— EXERCISE PROMPT —
Only the run of lines from the one containing "scene.collection.objects.link(ob)" through the last line should be returned, exactly as written.

□ □ □ □

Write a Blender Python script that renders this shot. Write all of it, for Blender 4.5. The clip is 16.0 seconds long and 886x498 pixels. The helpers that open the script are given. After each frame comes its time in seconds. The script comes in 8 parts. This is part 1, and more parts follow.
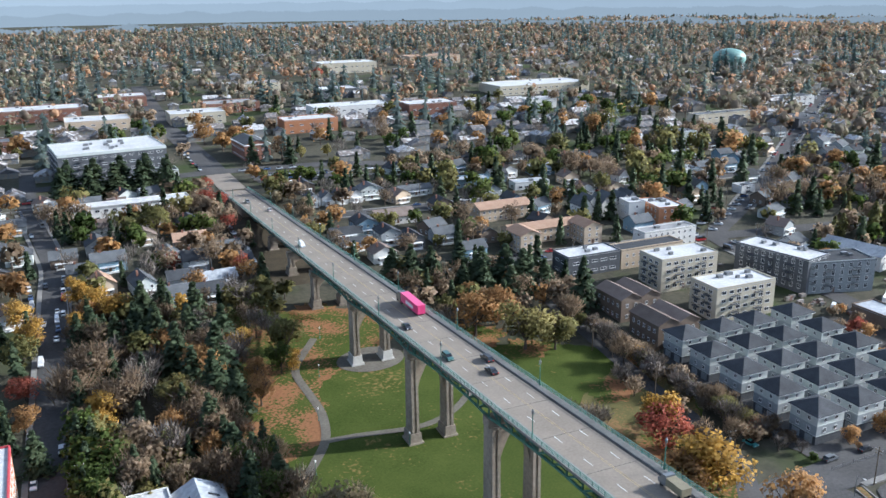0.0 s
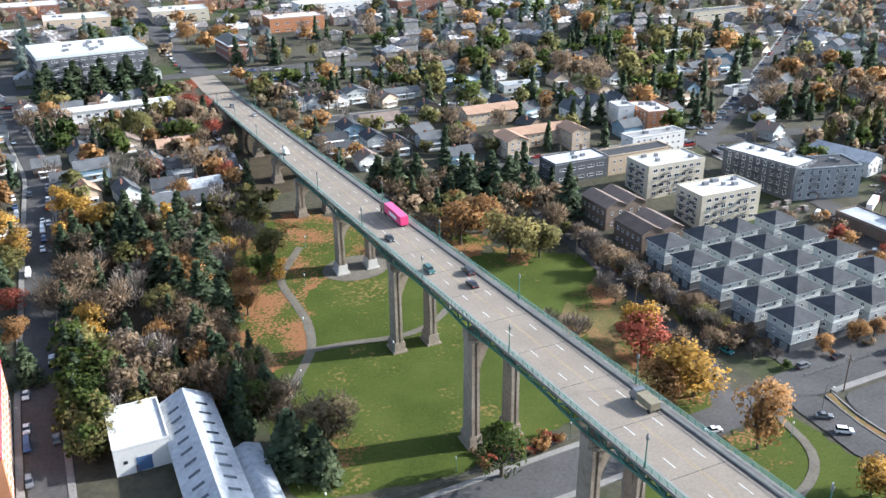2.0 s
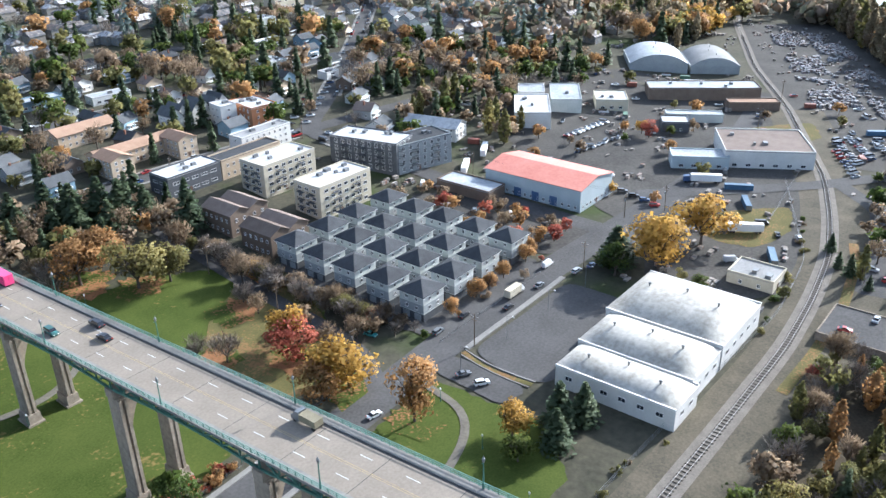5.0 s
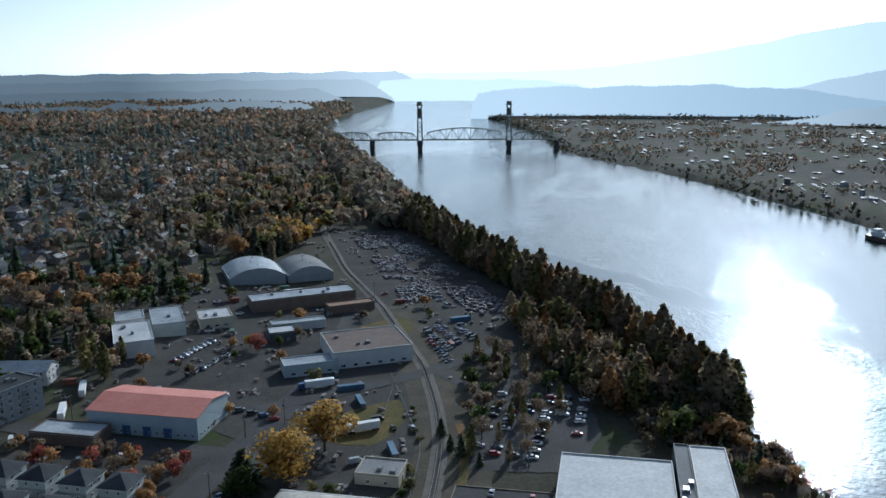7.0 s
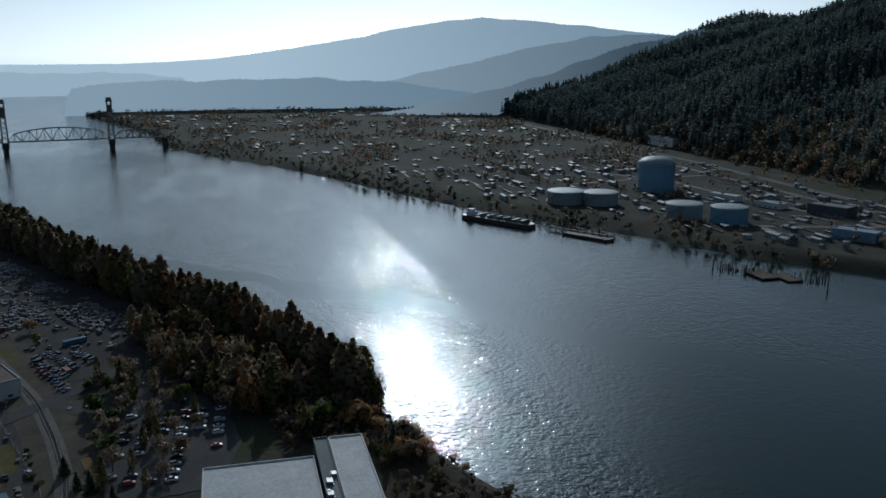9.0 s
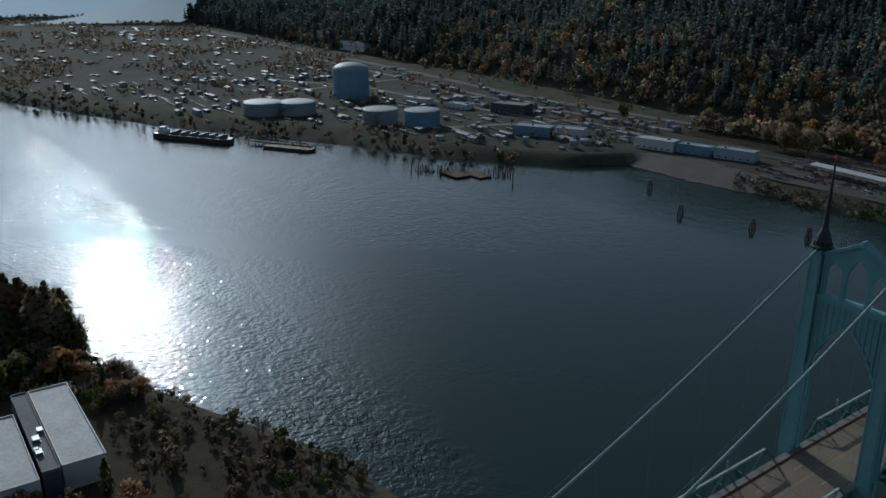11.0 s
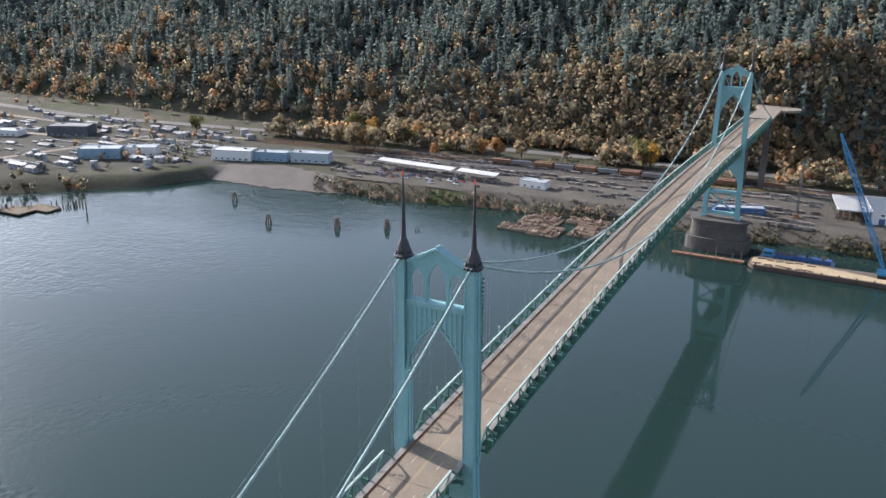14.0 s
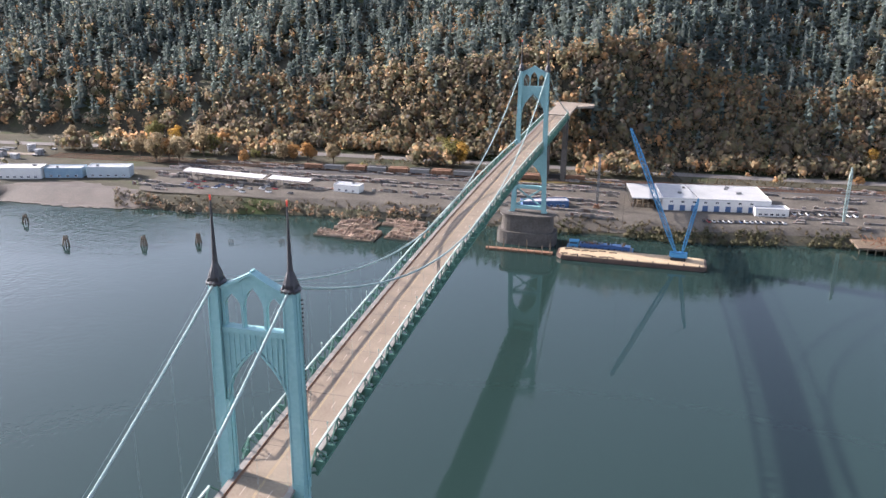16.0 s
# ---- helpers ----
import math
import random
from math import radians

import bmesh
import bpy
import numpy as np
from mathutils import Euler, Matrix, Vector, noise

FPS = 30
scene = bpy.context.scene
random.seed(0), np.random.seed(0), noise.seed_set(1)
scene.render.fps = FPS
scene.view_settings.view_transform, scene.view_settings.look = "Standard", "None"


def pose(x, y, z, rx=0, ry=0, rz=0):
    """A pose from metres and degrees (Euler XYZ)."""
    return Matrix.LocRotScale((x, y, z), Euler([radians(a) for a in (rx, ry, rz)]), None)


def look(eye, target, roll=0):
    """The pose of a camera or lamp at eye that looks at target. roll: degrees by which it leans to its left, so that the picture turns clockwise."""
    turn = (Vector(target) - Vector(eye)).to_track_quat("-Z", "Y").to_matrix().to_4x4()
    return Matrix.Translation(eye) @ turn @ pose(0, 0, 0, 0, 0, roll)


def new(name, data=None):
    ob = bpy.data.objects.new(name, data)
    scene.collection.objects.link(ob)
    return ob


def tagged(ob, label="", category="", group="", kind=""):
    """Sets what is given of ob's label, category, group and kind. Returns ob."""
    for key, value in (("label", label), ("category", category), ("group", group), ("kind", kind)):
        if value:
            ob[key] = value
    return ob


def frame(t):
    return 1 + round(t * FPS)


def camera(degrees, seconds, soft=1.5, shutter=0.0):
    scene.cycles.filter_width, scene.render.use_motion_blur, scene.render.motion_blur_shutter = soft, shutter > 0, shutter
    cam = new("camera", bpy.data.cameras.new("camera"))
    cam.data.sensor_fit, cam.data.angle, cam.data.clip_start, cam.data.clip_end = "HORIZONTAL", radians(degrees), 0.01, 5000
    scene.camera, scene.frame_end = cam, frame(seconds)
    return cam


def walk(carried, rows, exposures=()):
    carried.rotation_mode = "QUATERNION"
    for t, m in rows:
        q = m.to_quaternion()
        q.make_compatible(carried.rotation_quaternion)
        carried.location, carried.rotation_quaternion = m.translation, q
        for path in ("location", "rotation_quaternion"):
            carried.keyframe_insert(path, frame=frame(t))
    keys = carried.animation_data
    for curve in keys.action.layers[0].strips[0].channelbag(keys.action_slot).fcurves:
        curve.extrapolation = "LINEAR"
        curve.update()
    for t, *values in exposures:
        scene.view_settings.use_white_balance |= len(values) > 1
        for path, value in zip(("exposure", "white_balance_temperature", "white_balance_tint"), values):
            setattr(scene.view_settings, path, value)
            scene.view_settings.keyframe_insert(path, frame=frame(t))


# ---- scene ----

□ □ □ □

— TASK SOLUTION —
    scene.collection.objects.link(ob)
    return ob


def tagged(ob, label="", category="", group="", kind=""):
    """Sets what is given of ob's label, category, group and kind. Returns ob."""
    for key, value in (("label", label), ("category", category), ("group", group), ("kind", kind)):
        if value:
            ob[key] = value
    return ob


def frame(t):
    return 1 + round(t * FPS)


def camera(degrees, seconds, soft=1.5, shutter=0.0):
    scene.cycles.filter_width, scene.render.use_motion_blur, scene.render.motion_blur_shutter = soft, shutter > 0, shutter
    cam = new("camera", bpy.data.cameras.new("camera"))
    cam.data.sensor_fit, cam.data.angle, cam.data.clip_start, cam.data.clip_end = "HORIZONTAL", radians(degrees), 0.01, 5000
    scene.camera, scene.frame_end = cam, frame(seconds)
    return cam


def walk(carried, rows, exposures=()):
    carried.rotation_mode = "QUATERNION"
    for t, m in rows:
        q = m.to_quaternion()
        q.make_compatible(carried.rotation_quaternion)
        carried.location, carried.rotation_quaternion = m.translation, q
        for path in ("location", "rotation_quaternion"):
            carried.keyframe_insert(path, frame=frame(t))
    keys = carried.animation_data
    for curve in keys.action.layers[0].strips[0].channelbag(keys.action_slot).fcurves:
        curve.extrapolation = "LINEAR"
        curve.update()
    for t, *values in exposures:
        scene.view_settings.use_white_balance |= len(values) > 1
        for path, value in zip(("exposure", "white_balance_temperature", "white_balance_tint"), values):
            setattr(scene.view_settings, path, value)
            scene.view_settings.keyframe_insert(path, frame=frame(t))


# ---- scene ----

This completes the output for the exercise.